• _GIVEN TASK_
Write out every line below that includes the word "script".

• _DATA ROWS_
★ ★ ★ ★ ★

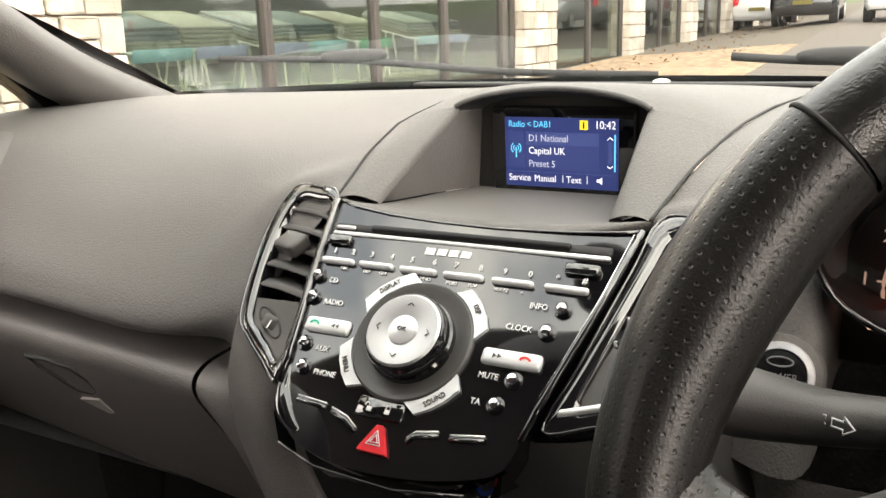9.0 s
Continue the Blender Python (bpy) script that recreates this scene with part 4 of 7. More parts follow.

★ ★ ★ ★ ★

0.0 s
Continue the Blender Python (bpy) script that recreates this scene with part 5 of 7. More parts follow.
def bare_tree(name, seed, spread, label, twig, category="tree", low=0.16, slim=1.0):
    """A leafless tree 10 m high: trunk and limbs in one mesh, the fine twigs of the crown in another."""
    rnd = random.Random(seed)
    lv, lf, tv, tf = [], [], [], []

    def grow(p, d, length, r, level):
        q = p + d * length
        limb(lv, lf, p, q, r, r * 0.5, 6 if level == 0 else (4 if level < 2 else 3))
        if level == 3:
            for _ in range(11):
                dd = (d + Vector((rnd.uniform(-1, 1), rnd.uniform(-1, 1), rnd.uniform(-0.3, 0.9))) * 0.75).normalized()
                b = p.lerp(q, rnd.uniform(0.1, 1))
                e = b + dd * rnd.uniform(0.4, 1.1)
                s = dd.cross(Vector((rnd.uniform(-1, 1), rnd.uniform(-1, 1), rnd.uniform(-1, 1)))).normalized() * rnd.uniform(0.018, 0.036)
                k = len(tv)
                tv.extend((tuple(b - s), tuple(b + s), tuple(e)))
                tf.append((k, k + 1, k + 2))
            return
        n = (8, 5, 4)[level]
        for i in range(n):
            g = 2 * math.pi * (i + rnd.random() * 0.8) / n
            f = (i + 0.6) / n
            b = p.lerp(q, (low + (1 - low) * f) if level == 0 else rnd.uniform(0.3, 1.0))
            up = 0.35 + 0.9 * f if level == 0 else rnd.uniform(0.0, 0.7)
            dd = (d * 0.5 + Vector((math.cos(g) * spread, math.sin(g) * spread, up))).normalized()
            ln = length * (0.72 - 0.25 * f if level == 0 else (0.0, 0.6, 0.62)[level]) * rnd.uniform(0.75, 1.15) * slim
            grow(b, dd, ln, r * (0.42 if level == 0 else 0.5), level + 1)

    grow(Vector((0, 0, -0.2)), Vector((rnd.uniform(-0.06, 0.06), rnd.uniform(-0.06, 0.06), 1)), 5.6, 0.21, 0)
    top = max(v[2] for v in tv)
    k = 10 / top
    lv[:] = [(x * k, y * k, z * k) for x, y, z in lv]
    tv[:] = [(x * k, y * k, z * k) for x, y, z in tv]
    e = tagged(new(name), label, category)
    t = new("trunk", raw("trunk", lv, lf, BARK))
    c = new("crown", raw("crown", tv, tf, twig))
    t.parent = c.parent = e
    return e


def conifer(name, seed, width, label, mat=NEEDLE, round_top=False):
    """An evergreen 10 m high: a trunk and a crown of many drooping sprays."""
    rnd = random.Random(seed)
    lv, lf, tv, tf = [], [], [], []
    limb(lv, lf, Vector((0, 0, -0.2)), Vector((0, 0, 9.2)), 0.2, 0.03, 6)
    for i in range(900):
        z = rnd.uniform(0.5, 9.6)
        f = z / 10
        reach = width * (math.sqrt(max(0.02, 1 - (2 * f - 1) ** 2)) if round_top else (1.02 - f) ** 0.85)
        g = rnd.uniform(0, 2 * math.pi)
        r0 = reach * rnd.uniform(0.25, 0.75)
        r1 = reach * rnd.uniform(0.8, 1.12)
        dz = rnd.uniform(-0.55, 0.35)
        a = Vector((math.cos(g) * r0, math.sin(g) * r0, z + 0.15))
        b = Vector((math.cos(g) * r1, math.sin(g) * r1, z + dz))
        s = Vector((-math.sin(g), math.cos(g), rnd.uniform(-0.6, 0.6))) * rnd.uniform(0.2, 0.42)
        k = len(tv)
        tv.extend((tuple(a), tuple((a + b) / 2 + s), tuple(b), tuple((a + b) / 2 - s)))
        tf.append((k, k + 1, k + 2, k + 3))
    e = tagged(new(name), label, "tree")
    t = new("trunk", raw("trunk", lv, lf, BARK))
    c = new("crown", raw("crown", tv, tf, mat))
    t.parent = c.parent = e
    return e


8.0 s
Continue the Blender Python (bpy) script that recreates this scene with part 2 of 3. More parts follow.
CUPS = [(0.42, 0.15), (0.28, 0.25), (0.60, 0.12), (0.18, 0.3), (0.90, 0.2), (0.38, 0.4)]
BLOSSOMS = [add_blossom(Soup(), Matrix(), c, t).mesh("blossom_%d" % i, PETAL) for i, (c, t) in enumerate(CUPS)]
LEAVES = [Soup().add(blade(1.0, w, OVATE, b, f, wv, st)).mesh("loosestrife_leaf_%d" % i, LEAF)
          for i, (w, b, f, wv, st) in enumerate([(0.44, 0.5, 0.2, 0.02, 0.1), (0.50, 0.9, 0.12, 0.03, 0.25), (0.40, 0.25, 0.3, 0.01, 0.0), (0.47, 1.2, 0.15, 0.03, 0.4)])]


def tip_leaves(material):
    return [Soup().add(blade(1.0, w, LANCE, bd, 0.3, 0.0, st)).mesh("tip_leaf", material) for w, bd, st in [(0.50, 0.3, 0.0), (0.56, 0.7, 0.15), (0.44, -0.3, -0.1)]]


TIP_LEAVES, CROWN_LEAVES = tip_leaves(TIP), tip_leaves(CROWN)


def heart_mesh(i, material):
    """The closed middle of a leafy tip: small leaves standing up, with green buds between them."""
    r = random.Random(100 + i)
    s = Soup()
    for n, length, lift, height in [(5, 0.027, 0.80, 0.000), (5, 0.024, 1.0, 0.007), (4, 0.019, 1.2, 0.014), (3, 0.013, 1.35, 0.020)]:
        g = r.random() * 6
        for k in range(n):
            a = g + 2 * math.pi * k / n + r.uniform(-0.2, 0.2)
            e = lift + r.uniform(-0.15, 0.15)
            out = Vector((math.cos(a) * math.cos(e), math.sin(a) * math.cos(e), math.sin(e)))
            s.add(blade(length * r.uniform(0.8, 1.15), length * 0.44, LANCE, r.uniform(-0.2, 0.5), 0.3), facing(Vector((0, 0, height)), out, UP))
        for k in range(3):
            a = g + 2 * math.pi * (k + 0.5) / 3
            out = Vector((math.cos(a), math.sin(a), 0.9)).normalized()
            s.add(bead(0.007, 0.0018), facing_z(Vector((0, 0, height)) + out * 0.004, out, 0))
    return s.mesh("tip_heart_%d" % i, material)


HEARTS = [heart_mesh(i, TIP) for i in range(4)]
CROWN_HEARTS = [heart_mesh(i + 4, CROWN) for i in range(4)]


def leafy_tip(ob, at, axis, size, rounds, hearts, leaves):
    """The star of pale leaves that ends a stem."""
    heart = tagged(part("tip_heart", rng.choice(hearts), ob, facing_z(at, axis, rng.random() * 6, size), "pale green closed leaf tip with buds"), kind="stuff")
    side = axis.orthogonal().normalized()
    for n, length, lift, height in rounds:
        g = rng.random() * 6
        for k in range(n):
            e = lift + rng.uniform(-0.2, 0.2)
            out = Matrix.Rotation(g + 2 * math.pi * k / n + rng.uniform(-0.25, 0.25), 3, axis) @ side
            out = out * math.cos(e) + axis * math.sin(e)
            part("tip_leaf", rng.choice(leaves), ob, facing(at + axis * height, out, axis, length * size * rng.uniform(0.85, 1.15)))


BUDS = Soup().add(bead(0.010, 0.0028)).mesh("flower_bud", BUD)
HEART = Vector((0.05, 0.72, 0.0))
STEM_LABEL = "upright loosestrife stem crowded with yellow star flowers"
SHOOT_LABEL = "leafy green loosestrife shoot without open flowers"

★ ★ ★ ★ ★

• _OUTPUT OF THE TASK_
Continue the Blender Python (bpy) script that recreates this scene with part 4 of 7. More parts follow.
Continue the Blender Python (bpy) script that recreates this scene with part 5 of 7. More parts follow.
Continue the Blender Python (bpy) script that recreates this scene with part 2 of 3. More parts follow.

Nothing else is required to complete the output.